Given three unique points $(x_1, y_1)$, $(x_2, y_2)$, and $(x_3, y_3)$ on the line $y = a b^{cx}$, how would I solve for the parameters $a$, $b$, and $c$? I'm hoping that there is only one solution.
I've already found $a$ with substitution:
\begin{equation} \begin{split} \frac{ab^{cx_1}}{ab^{cx_2}} &= \frac{y_1}{y_2} \\\\ \frac{b^{cx_1}}{b^{cx_2}} &= \frac{y_1}{y_2} \\\\ b^{(cx_1-cx_2)} &= y_1 / y_2 \\\\ \therefore b &= (y_1/y_2)^{(cx_1-cx_2)^{-1}} \\\\ \end{split} \end{equation}
Substituting that into the original equation:
\begin{equation} \begin{split} a \cdot ( (y_1/y_2)^{(cx_1-cx_2)^{-1}} ) ^{cx_1} &= y_1 \\\\ a \cdot ( y_1/y_2 )^{x_1/(x_1-x_2)} &= y_1 \end{split} \end{equation}
$$ \therefore a = \frac{y_1}{( y_1/y_2 )^{x_1/(x_1-x_2)}}\quad \text{(not very Q.E.D.)} $$
This lets me state that $b^{cx_1} = \frac{y_1}{a}$ etc., but to solve $b$ and $c$ eludes me, and I'm not entirely sure there's one single solution.

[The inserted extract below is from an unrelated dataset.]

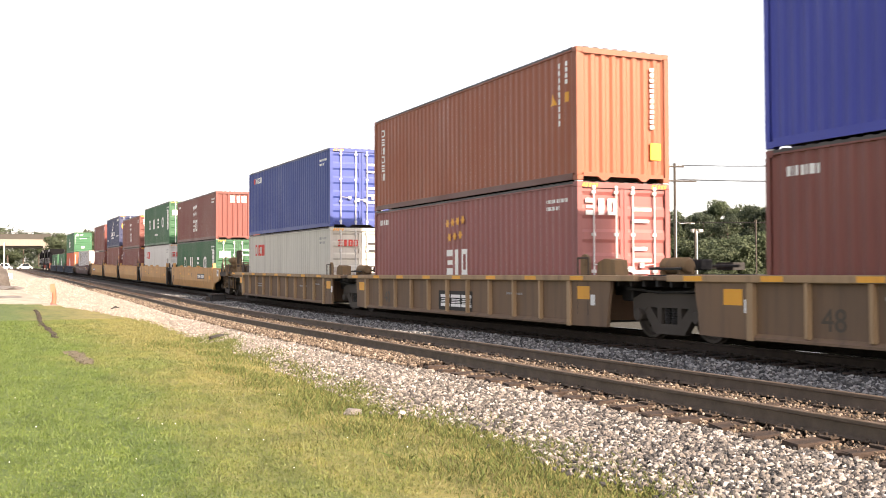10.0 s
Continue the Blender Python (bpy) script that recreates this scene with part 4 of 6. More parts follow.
def well_unit(s_front, L, front, rear, style, colours, front_end=False, rear_end=False, label="", marks=None):
    """One unit of a well car. s_front: front of its container; front, rear: where it meets its neighbours."""
    s0 = s_front - L / 2
    wall_c, chord_c, end_c = colours
    ob = thing("well_car", label, "rail car", "well cars of the train")
    lf, lr = front - s0, rear - s0
    smooth = style in ("smooth", "stepped")
    top = (1.26 if wall_c is MAROONCAR else 1.40) if smooth else 1.24
    hw = L / 2 + (0.34 if smooth else 0.08)
    xo = 1.50
    # well: walls, floor, bulkheads
    for s in (-1, 1):
        if smooth:
            prof = [(-1.50, top), (-1.50, .66), (-1.41, .27), (-1.30, .25), (-1.30, .32), (-1.37, .68), (-1.37, top)]
            w = part("side_wall", MB().prism([(s * -x, z) for x, z in prof], "y", -hw, hw), wall_c, ob, "slab side with a bevelled foot")
            part("top_flange", MB().soft(min(s * 1.30, s * 1.515), max(s * 1.30, s * 1.515), -hw, hw, top, top + .022, .006), wall_c, ob)
        else:
            w = part("side_wall", MB().box(min(s * 1.39, s * 1.42), max(s * 1.39, s * 1.42), -hw, hw, .22, 1.12), wall_c, ob)
            part("top_chord", MB().soft(min(s * 1.30, s * 1.53), max(s * 1.30, s * 1.53), -hw - .35 if rear_end else lr + .5, hw + (1.6 if front_end and style == "buff" else .35 if front_end else lf - hw - .5), 1.12, 1.24, .012), chord_c, ob, "box chord along the top")
            part("bottom_chord", MB().prism([(s * 1.36, .19), (s * 1.50, .19), (s * 1.50, .23), (s * 1.42, .29), (s * 1.36, .29)], "y", -hw, hw), wall_c, ob)
            n = round(2 * hw / {"dense": 0.60, "buff": 1.27, "ribbed": 1.45}[style])
            for i in range(n + 1):
                y = -hw + i * 2 * hw / n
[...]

The values of $b$ and $c$ here are not independent. Write $b^{cx}=e^{rx}$ by defining
$$r=c\log b$$
where I will write all logs to base $e$. Then you have $y=ae^{rx}$, so there are two independent parameters, not three. This means that in general three points may not all lie on one curve of this form. The equations read
\begin{align*} y_1&=ae^{rx_1}\\ y_2&=ae^{rx_2}\\ y_3&=ae^{rx_3}\\ &\iff\\ \log y_1&=\log a+rx_1\\ \log y_2&=\log a+rx_2\\ \log y_3&=\log a+rx_3\\ \end{align*} This system has a solution if and only if $x_i\ne x_j$ for some $(i,j)$ and $$(x_1-x_2)(\log y_2-\log y_3)=(x_2-x_3)(\log y_1-\log y_2)$$ In this case, the solution is given by
\begin{align*} r&=\frac{\log y_i-\log y_j}{x_i-x_j}\\ a&=y_1e^{-rx_1} \end{align*}
If you want to write these in terms of $b,c$, then as noted in a comment, $b,c$ are not uniquely determined. Given $r$, if you choose any $b>0$ then you can define $c=r/\log b$.